In your Wright catalog, Art Institute of Chicago curator Zoë Ryan writes that you seek to radically alter objects beyond their utility.

I start by injecting a different meaning into the object. In order to reevaluate it, there must be something new or extra. I attempt to understand the essence of what already exists, then slowly readjust it to my needs. Metaphorically, I see myself as a linguist who is trying to understand the origin of words in order to determine synonyms. With the synonyms, I invent my own language.


The mannequin legs of Butler No. 1. Photo by Monica Castiglioni.

But I don't see this as radical. Radical is to ignore everything that came before you and start from scratch. Isaac Newton said, "If I have seen further, it is because I have stood upon the shoulders of giants." It's always about what already exists, not about reinventing the wheel. I investigate the world in the most objective way possible, meaning that I take, say, a bowl out of context and try to understand what a bowl is. Then I start to play with it.

Do functional objects behave differently when they're offered as art?

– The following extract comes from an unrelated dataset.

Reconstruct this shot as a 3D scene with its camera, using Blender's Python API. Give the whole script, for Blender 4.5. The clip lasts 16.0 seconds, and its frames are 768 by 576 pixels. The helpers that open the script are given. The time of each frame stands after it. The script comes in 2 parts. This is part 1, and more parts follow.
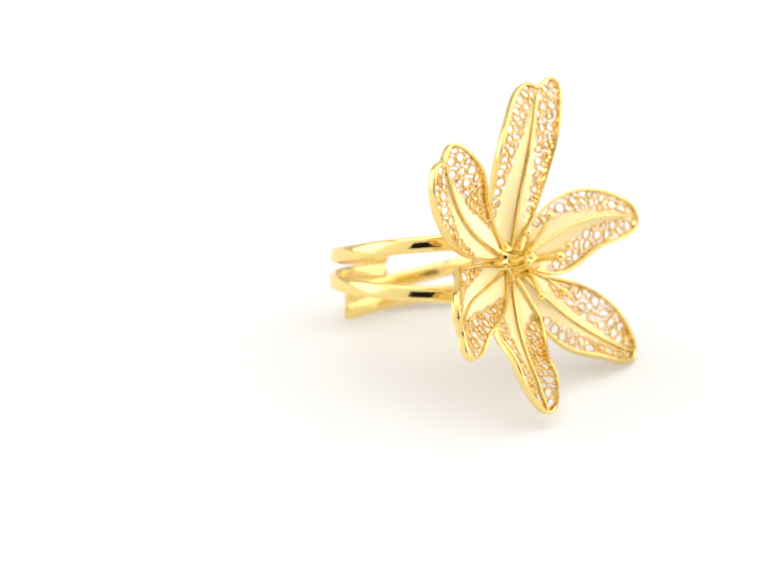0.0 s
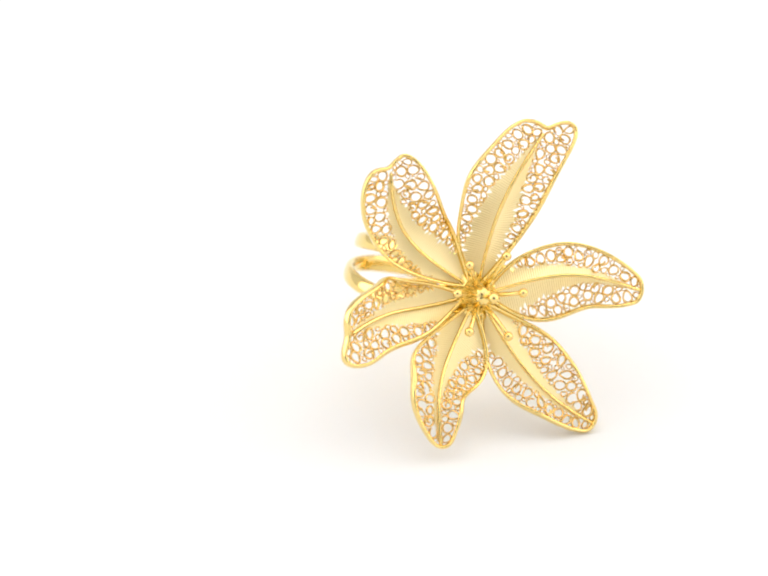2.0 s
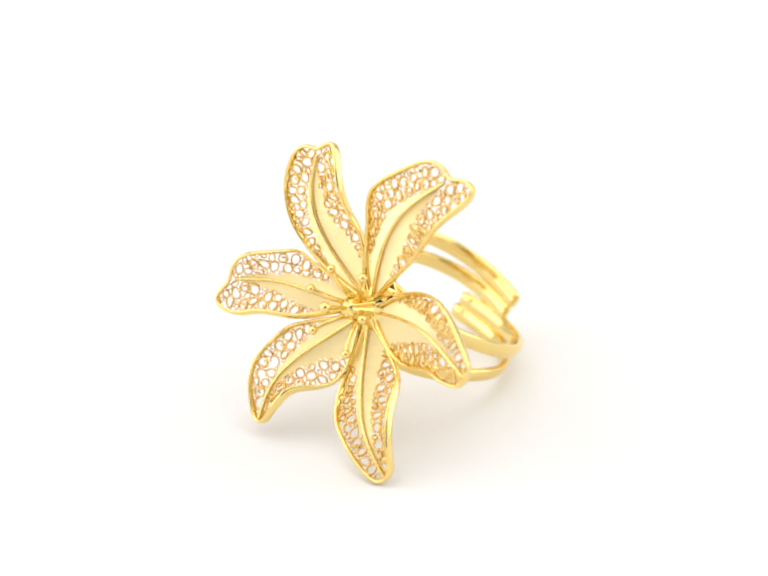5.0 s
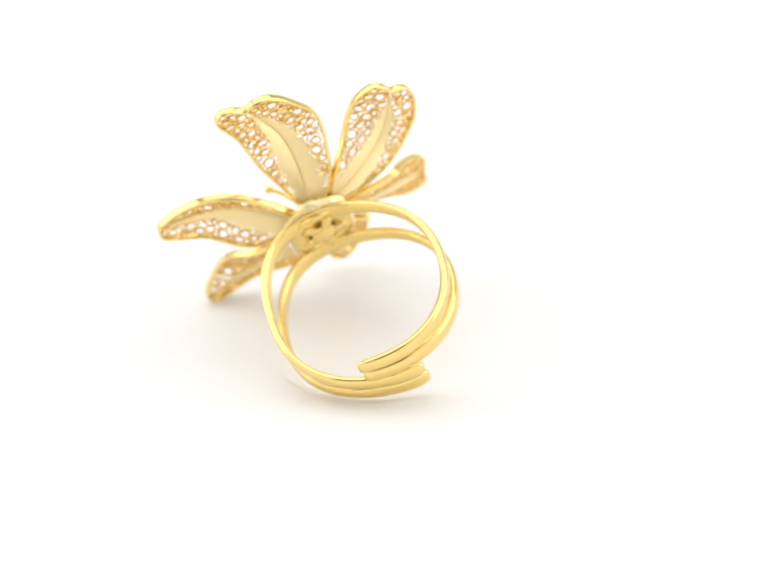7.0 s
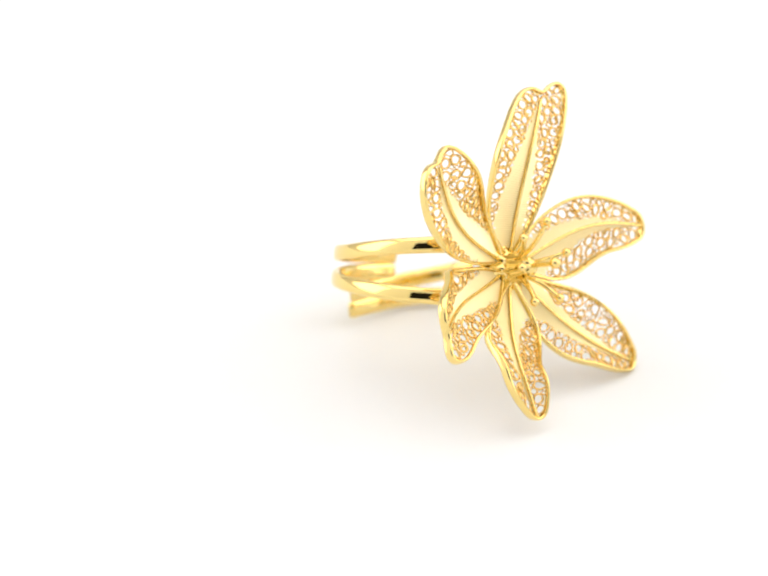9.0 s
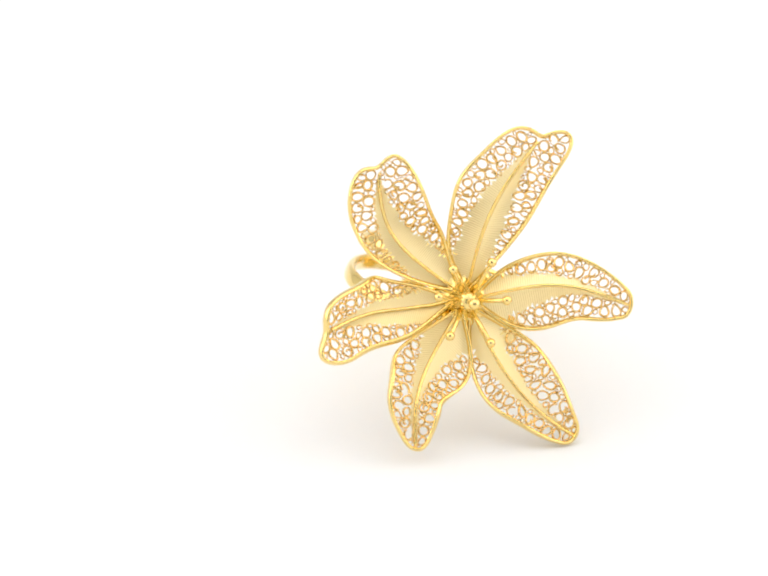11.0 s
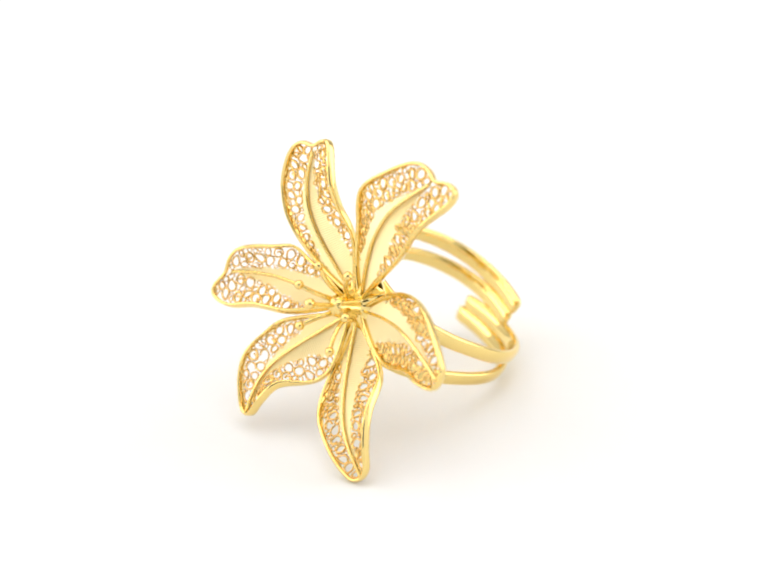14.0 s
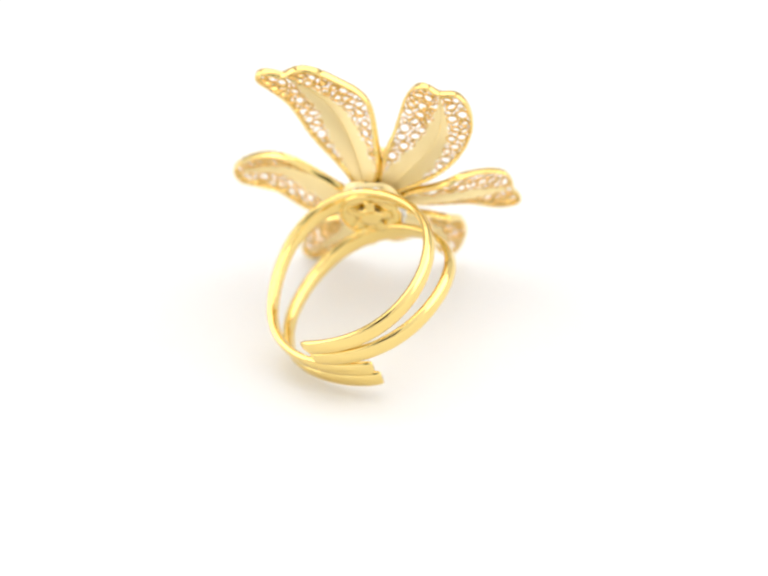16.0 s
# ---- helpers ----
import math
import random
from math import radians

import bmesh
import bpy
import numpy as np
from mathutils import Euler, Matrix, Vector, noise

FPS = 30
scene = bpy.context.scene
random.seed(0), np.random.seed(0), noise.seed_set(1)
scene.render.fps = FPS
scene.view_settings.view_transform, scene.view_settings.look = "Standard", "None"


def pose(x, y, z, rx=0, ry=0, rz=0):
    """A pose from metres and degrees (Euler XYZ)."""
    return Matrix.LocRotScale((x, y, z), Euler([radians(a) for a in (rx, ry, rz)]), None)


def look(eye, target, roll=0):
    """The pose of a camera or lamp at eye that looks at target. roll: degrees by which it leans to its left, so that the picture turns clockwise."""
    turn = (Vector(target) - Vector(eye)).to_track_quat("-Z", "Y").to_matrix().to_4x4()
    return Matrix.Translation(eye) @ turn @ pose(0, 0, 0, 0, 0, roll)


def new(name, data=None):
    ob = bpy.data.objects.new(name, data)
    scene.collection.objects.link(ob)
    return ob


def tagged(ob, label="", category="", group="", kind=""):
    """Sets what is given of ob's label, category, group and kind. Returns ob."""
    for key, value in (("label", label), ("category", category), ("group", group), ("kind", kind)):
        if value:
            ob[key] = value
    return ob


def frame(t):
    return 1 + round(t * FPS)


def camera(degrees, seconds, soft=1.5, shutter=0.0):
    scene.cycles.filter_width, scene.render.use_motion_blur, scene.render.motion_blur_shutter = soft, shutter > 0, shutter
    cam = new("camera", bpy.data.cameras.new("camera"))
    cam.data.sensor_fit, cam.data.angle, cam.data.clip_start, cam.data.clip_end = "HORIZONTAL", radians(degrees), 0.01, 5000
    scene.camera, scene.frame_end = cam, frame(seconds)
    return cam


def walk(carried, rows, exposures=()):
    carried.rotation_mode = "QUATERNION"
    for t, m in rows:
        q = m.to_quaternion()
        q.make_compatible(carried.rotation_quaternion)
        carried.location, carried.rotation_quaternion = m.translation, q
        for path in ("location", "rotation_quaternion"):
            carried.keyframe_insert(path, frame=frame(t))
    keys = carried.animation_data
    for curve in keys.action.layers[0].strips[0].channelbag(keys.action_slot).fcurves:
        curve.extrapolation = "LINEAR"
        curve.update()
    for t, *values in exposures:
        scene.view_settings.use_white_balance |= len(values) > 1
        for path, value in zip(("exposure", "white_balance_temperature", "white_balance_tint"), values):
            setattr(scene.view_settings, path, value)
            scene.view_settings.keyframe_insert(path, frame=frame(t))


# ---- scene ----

They borrow ideas from the art world and are sort of transformed as a result. For example, what happens when you combine a pedestal—which is used to display artwork in a museum—with a functional object? What happens when you put a vitrine on top of the pedestal and put lightbulbs inside? Are the bulbs a piece of art, or does the combination of objects become a lamp? I think it becomes a lamp.

 
No. 3 in stainless steel and Console in Swiss pear wood and brass. Courtesy of Wright. A Flos production piece, Teca in glass, lacquer, and silk.Courtesy of Flos.

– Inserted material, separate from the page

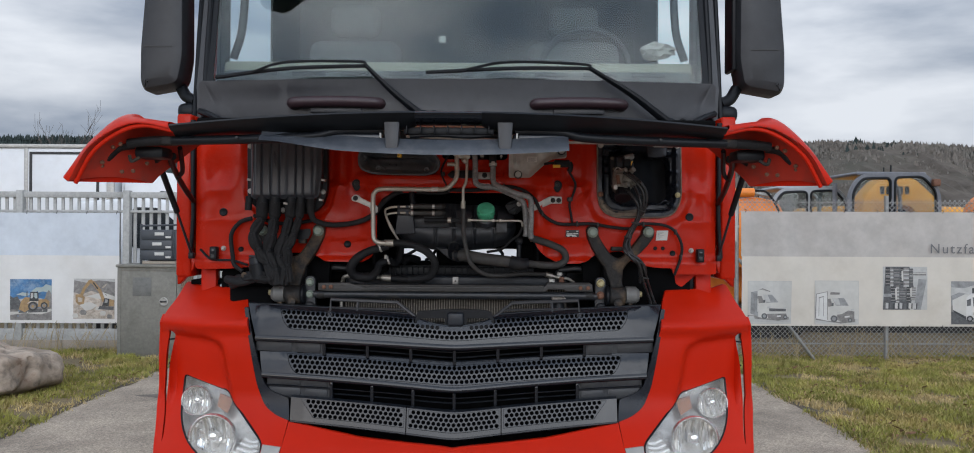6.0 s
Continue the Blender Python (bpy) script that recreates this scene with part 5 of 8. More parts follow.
FOGREC = rounded([(0.768, 0.386), (0.720, 0.566), (1.022, 0.598), (1.058, 0.572), (1.098, 0.376)], [0.01, 0.01, 0.02, 0.03, 0.015])
BCORNER = rounded([(0.783, 0.243), (0.990, 0.256), (1.122, 0.272), (1.152, 0.42), (1.172, 0.66), (1.186, 0.728), (1.00, 0.683), (0.708, 0.657)], [0.003, 0.02, 0.03, 0.02, 0.02, 0.01, 0.02, 0.003])


def bcorner_y(x, z):
    a = abs(x)
    return face_y(a, z) + 0.05 * soft((0.36 - z) / 0.16) - 0.022 * soft((0.70 - z) / 0.06) + 0.5 * max(0, a - 1.04) ** 1.6



# the top of the shoulder running back, and the outer wind deflector with its pegs
for s in (1, -1):
    bm = bmesh.new()
    rows = []
    for x in np.linspace(0.887, 1.172, 12):
        z = 1.392 + 0.02 * soft((x - 1.0) / 0.17)
        y0 = corner_y(x, z)
        rows.append([bm.verts.new((s * x, y0 + 0.008 + 0.11 * t * (1.0 - 0.25 * soft((x - 1.0) / 0.17)), z - 0.004 - 0.05 * t * t)) for t in (0, 0.25, 0.5, 0.75, 1)])
    for a, b in zip(rows, rows[1:]):
        for i in range(4):
            bm.faces.new((a[i], a[i + 1], b[i + 1], b[i]))
    made = bmesh.ops.extrude_face_region(bm, geom=bm.faces[:], use_keep_orig=True)
    bmesh.ops.translate(bm, verts=[v for v in made["geom"] if isinstance(v, bmesh.types.BMVert)], vec=(0, 0, -0.006))
    part("shoulder_top", bm, M_RED, truck)
    defl = rounded([(1.202, 1.238), (1.231, 1.272), (1.246, 1.20), (1.252, 0.90), (1.206, 0.715), (1.180, 0.735), (1.202, 0.82), (1.233, 0.95), (1.222, 1.10)], 0.010, 3)
    o = defl if s > 0 else mirrored(defl)
    wd = part("wind_deflector", sheet(o, (), lambda x, z: corner_y(x, z) + 0.012, 0.02, 0.03), M_RED, truck, "narrow red wind deflector at the cab corner")
    bm = bmesh.new()
    rows = []
    for z in np.linspace(0.275, 1.280, 34):
        xo = float(np.interp(z, [0.27, 0.42, 0.66, 0.74, 0.90, 1.20, 1.285], [1.120, 1.150, 1.171, 1.204, 1.252, 1.246, 1.231]))
        y0 = bcorner_y(xo, z) + 0.002 if z < 0.70 else corner_y(xo, z) + 0.013
        rows.append([bm.verts.new((s * (xo + e), y0 + b * (1.0 if z < 0.72 else 0.09), z)) for e, b in ((0.0, 0.0), (0.012, 0.035), (0.016, 0.14), (0.006, 0.32))])
    for a, b in zip(rows, rows[1:]):
        for i in range(3):
            bm.faces.new((a[i], a[i + 1], b[i + 1], b[i]))
    made = bmesh.ops.extrude_face_region(bm, geom=bm.faces[:], use_keep_orig=True)
    bmesh.ops.translate(bm, verts=[v for v in made["geom"] if isinstance(v, bmesh.types.BMVert)], vec=(-s * 0.006, 0, 0))
    part("side_wing", bm, M_RED, truck)
    for z in (1.18, 1.08, 0.98):
        part("deflector_peg", tubed([(s * 1.160, corner_y(1.15, z) + 0.025, z), (s * 1.212, corner_y(1.2, z) + 0.03, z - 0.005)], 0.004, seg=8, straight=True), M_BLACK, truck)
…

At Wright, you often substituted negative space for actual objects. Was that metaphoric?

It's more literal than that. I designed a stool that looks like the crate for a stool that's been removed. The void could then be interpreted another way, perhaps as a container for magazines. You can be literal and just look at shape or function, but I think it's smarter to see what the void contains—to understand not just what exists but also what doesn't exist, then what can exist.

Are exhibitions an ideal forum to introduce work?

It's intriguing to be offered a specific space to do an installation that tells a whole story. You're able to show how a narrative that you developed recently relates to one from last season, even to one you might have written in your childhood.


Ron Gilad and Art Institute of Chicago design curator Zoë Ryan reflected in Drawing No. 2. Photo by Monica Castiglioni.

Do you have any threads that extend that far back?

If you looked at my student work and the objects I'm designing now, I think you'd see a line that connects them. I'm digging deeper in understanding. I'm stripping away every detail to reach the essence of the object.

But somehow you still make room for whimsy.

The whimsical quality is a side effect. Sometimes, once I get at the essence of an object, I might have to remind the viewers of what they're looking at. The studio is a playground.